Screw standards
James Surowiecki has written a history lesson about technological standardisation for Wired. He claims that standards have had large economic and technological effects. OK, I agree. But he gives too much credit to just one man, William Sellers, who he calls a legend and the finest tool builder of his time.
!['[Whitworth] Taper Tap', figure 623 in Paul N Hasluck (editor), 'Metalworking: a book of tools, materials and processes...' (London: Cassell & Co, 1904) Screw tap](images/tap.gif)

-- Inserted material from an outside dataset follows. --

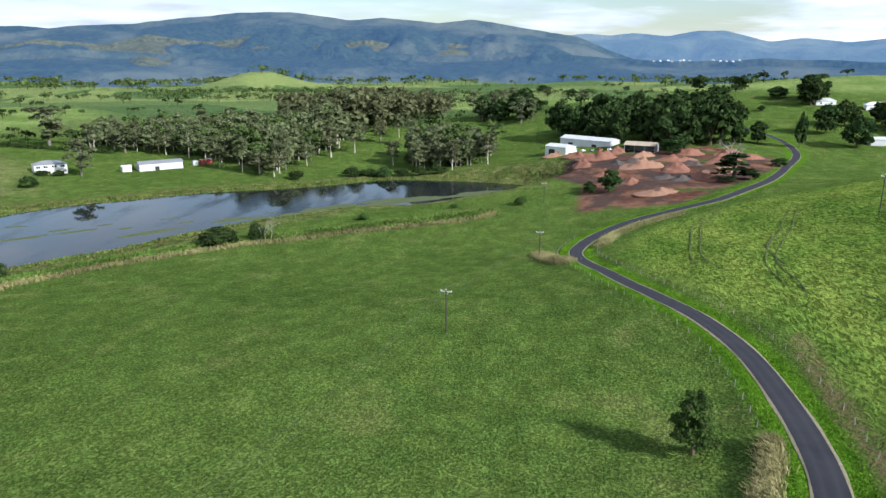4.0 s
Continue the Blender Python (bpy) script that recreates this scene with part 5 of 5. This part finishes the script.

Surowiecki makes out that Sellers’s proposal for a new screw thread standard was a revolutionary advance on the established Whitworth design, but I am not convinced. And was the introduction of yet more incompatible standards such a triumph? Still, I enjoyed reading this ripping yarn — here’s a quote from the introduction:
William Sellers knew that the end of the hand-tooled machine age was nigh. So he grabbed the manufacturing elite by the nuts and bolts and dragged them into the mass production era. A case study in the power of standards…
I'm a student in mechanical engineering.
It is an interisting story but some what incomplete. The full set of rules for Sellers thread is printed in "The Steam Engine" by W. Marks 1884 second edition.
The finished bolt and nut sizes are not the sizes used today. For example a 9/16" dia. bolt the finish head size is 29/32" and the rough head size is listed as 31/32"
I checked this out in a 1895 machinery cataloge and the wrench size for a 9/16" bolt is listed as 31/32" across the flats.